People say, "I want to have more love and peace in my life." Then they should seek the pure Word. From the pure Word will come the fruits of the Spirit. If the fruits are lacking, then one should ask if sorrow for sin and faith in the Gospel are also lacking. The lack of spiritual fruit is not the fault of the Gospel but of the person who resists and fights against the Word of God.
What is the reason for the hope within you? When we first try to state it, with stammering lips, it seems pretty difficult. In fact, many ministers never catch on, in personal meetings. They may be overcome by fear (lack of faith) or they may have never been in that frame of mind. Strangely enough, the trials and crises of life are the best preparation for defending the hope. When God provides miraculously, again and again, beyond all hope, it becomes easier to speak about it.
In addition, when someone has battered away at the "reason for the hope" and sent us back to the Scriptures and the Confessions, our faith can reach the point where it is firm and unshakeable. Sadly, too many seek the easy way and they do not allow the Word of God to strengthen them in this regard. Then they fall into the clutches of human reason and cry out in fear, as if God died and left them alone. Satan loves to stoke such fears.
C. F. W. Walther told pastors to read Luther when they were discouraged. Walther must have been discouraged often, because he knew Luther better than anyone of his era. Most of what he says in Law and Gospel could be said today, even the practical examples, without anyone knowing it was written a century ago by a man who spoke German. Walther, like Luther, trusted in the work of the Word alone. Instead of worrying about practical results, Walther taught men in Latin the truths of the Scriptures and the Confessions. Today he would be slapped in the face and sent packing for being so impractical. He never used graph paper in class! Not once did he mention that the ushers had to be friendly on Sunday morning. (Imagine that in a formal, stuffy German American church.) But the little band of Missouri Synod Lutherans took the imperishable Word of Life, in their impractical way, and established a strong and rapidly growing denomination. The synod did not start shrinking until they began handing out graph paper in their evangelism programs.

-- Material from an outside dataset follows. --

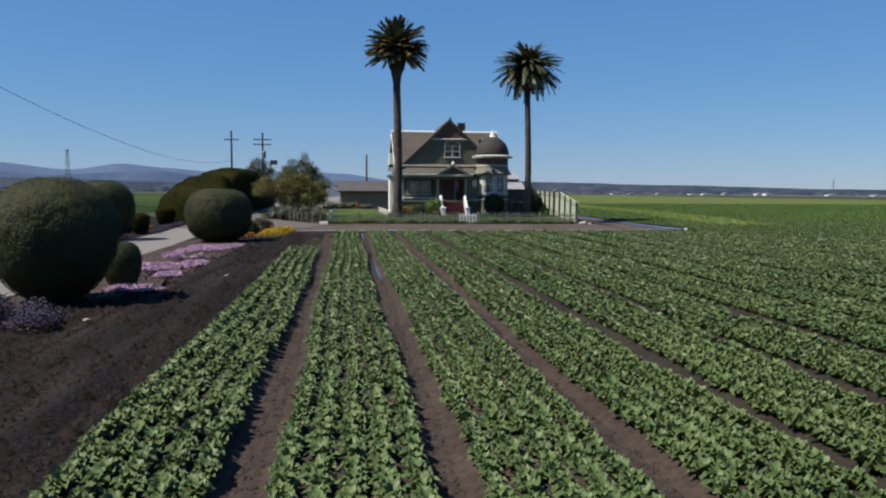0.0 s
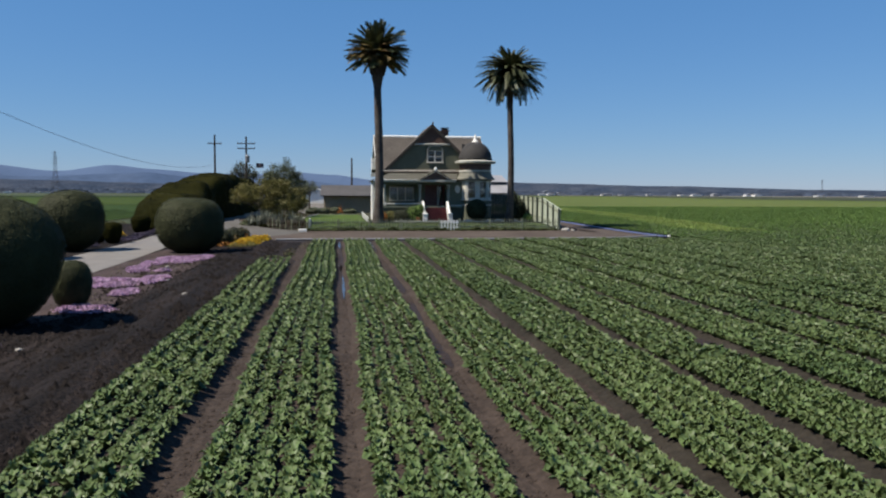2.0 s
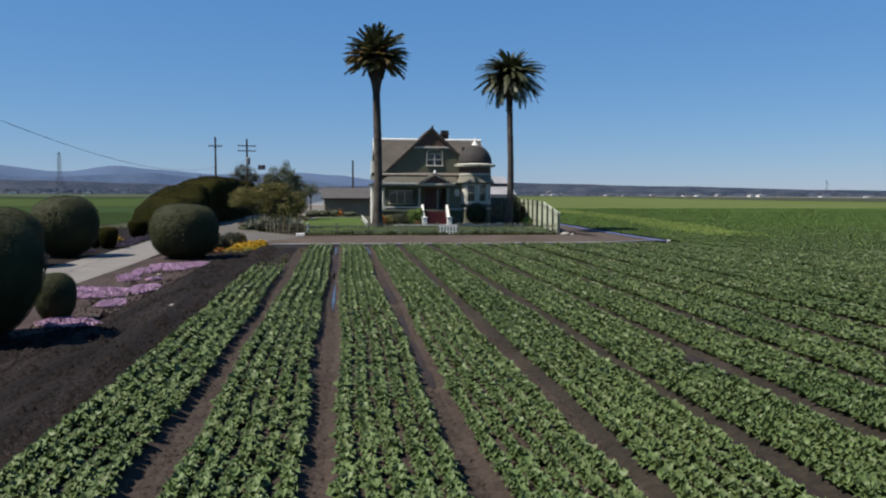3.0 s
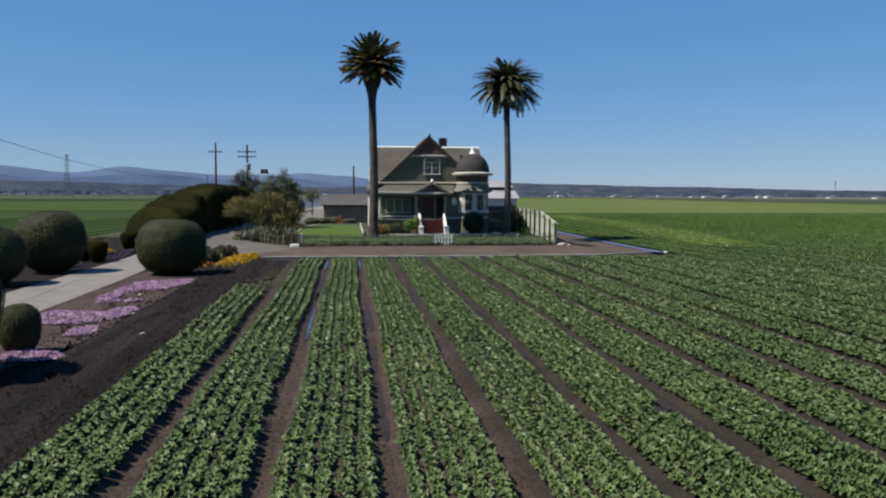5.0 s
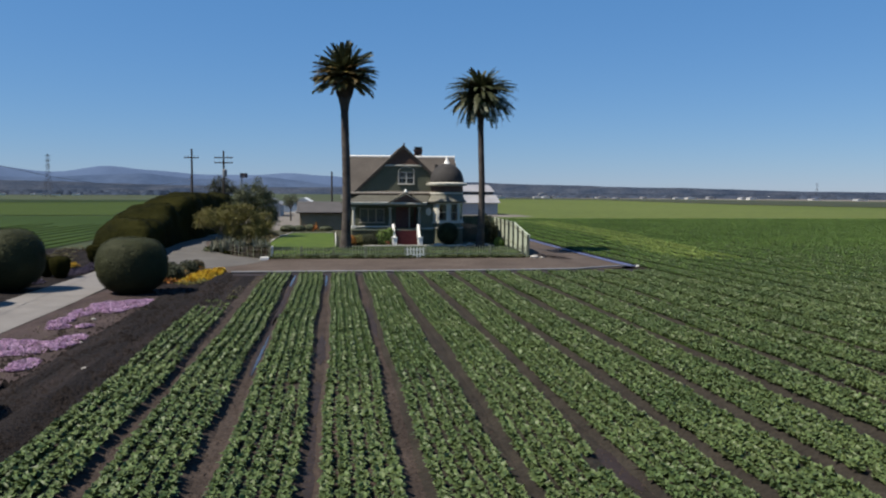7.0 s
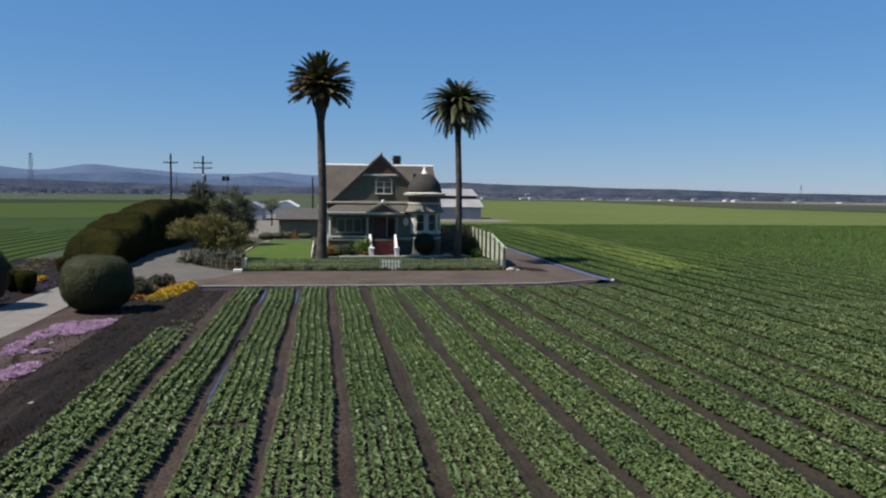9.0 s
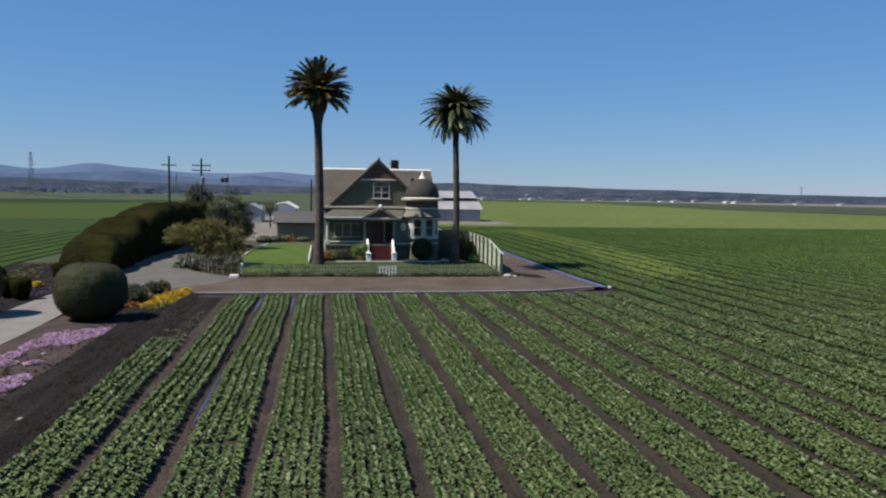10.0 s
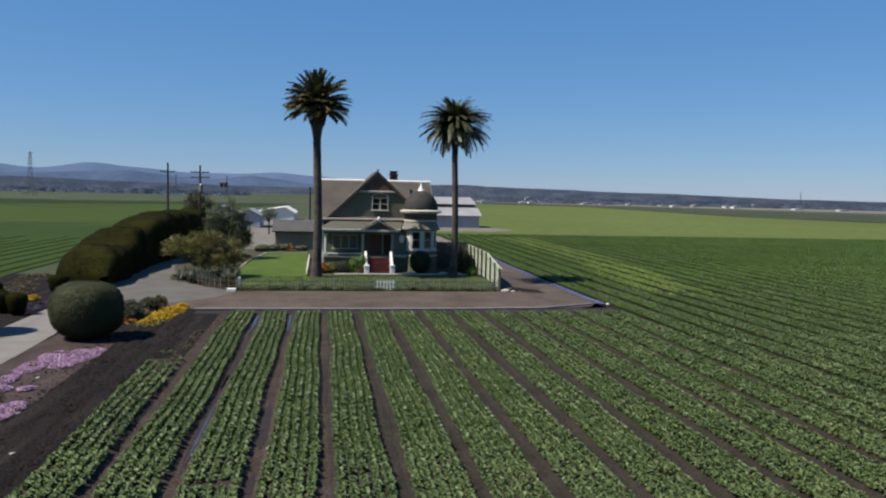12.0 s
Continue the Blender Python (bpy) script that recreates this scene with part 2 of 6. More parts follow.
DOMEROOF = courses(mat("dome_shingles", [(0.02746, 0.02601, 0.02601), (0.04335, 0.04046, 0.03902)], 1.2, 0.8, 0.4, 10, spec=0.25, contrast=0.2), 0.14, 0.6, 0.2)
WHITE = mat("white_paint", [(0.578, 0.5695, 0.5355), (0.663, 0.6545, 0.6205)], 1.2, 0.55, 0.1, 10, spec=0.35, contrast=0.08)
CREAM = mat("cream_paint", [(0.37, 0.355, 0.305), (0.44, 0.425, 0.37)], 1.2, 0.6, 0.1, 10, spec=0.3, contrast=0.08)
REDSTEP = mat("red_painted_wood", [(0.086, 0.0205, 0.0185), (0.115, 0.029, 0.0255)], 2, 0.65, 0.15, 10, spec=0.3, contrast=0.12)
REDDOOR = mat("red_brown_wood", [(0.1045, 0.0304, 0.0228), (0.1425, 0.0475, 0.0361)], 4, 0.45, 0.15, 10, spec=0.4, contrast=0.15)
DARKWOOD = mat("dark_green_wood", [(0.032, 0.042, 0.034), (0.052, 0.066, 0.052)], 2, 0.8, 0.3, 10, spec=0.25)
SAGE = mat("sage_paint", [(0.2, 0.205, 0.165), (0.25, 0.255, 0.205)], 1.2, 0.6, 0.1, 10, spec=0.3, contrast=0.1)
GREYWOOD = mat("weathered_wood", [(0.15, 0.158, 0.11), (0.21, 0.22, 0.155)], 3, 0.9, 0.4, 10, rnd="object", spread=0.2, spec=0.2)
POLEWOOD = mat("pole_wood", [(0.02826, 0.02261, 0.01938), (0.04845, 0.04038, 0.03392)], 3, 0.9, 0.4, 10, spec=0.2)
PALEBOARD = mat("pale_fence_boards", [(0.2606, 0.2916, 0.2234), (0.3227, 0.3475, 0.273)], 1.0, 0.75, 0.2, 10, rnd="object", spread=0.08, spec=0.25, contrast=0.12)
BRICK = mat("chimney_brick", [(0.0595, 0.03825, 0.0323), (0.0935, 0.0595, 0.0493)], 5, 0.9, 0.5, 5, spec=0.2)
METAL = mat("dark_metal", [(0.03, 0.03, 0.032), (0.05, 0.05, 0.05)], 3, 0.5, 0.1, 8, metal=0.6)
STEEL = mat("galvanised_steel", [(0.1551, 0.1613, 0.1675), (0.2048, 0.211, 0.2172)], 0.5, 0.5, 0.05, 8, metal=0.5, contrast=0.1)
BARNWALL = mat("barn_wall", [(0.26, 0.265, 0.275), (0.33, 0.335, 0.345)], 0.3, 0.6, 0.1, 12, contrast=0.1)
BARNROOF = mat("barn_roof", [(0.205, 0.2, 0.205), (0.255, 0.249, 0.254)], 0.3, 0.5, 0.05, 12, contrast=0.08)
SHEDWALL = mat("shed_wall", [(0.22, 0.175, 0.112), (0.27, 0.215, 0.14)], 0.7, 0.85, 0.2, 12, contrast=0.15)
SHEDROOF = mat("shed_roof", [(0.04606, 0.04335, 0.04335), (0.06231, 0.05852, 0.05798)], 0.7, 0.9, 0.2, 12, contrast=0.15)
BLUEHOSE = mat("blue_hose", [(0.05057, 0.06502, 0.1445), (0.0867, 0.1011, 0.1878)], 1.5, 0.5, 0.1, 8, contrast=0.15)
GREYPIPE = mat("grey_pipe", [(0.1315, 0.1315, 0.1362), (0.1878, 0.1878, 0.1925)], 1.5, 0.5, 0.1, 8, contrast=0.15)
STONE = mat("pale_stone", [(0.2295, 0.2142, 0.1913), (0.3213, 0.306, 0.2754)], 3, 0.85, 0.5, 6)
CLAY = mat("terracotta", [(0.30, 0.10, 0.05), (0.38, 0.14, 0.07)], 4, 0.85, 0.2, 6)
CURTAIN = mat("curtain_cloth", [(0.16, 0.17, 0.18), (0.22, 0.23, 0.24)], 3, 0.9, 0.2, 6)
INTERIOR = mat("room_plaster", [(0.10, 0.09, 0.08), (0.14, 0.13, 0.12)], 2, 0.9, 0.1, 6)
FLAG = mat("dark_flag_cloth", [(0.02, 0.02, 0.03), (0.035, 0.03, 0.045)], 4, 0.85, 0.2, 6)
GLASS = bpy.data.materials.new("window_glass")
GLASS.use_nodes = True
gb = GLASS.node_tree.nodes["Principled BSDF"]
gb.inputs["Base Color"].default_value = (0.8, 0.85, 0.85, 1)
gb.inputs["Roughness"].default_value, gb.inputs["IOR"].default_value = 0.03, 1.45
gb.inputs["Transmission Weight"].default_value = 1.0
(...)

When people study the weekly quotations and use Luther's Family Devotions or the Sermons of Luther, they will acquire the spiritual wisdom of Luther and teach as Luther taught. If the Lutherans who read this would give as much time to Luther as they do to Ann Landers and Dear Abby, or half as much time to Luther as the sports page, they will become able theologians.
They will be able to give a reason for the hope within them, to their spouse, to their children, to their friends, to their co-workers, and, if need be, to those who persecute them.
 (Check the works of Kent Hunter, D. Min. Fuller, LCMS, to see what I mean. Graph paper is included in one book. Hunter is now Missouri's leading theologian, after Waldo Werning.)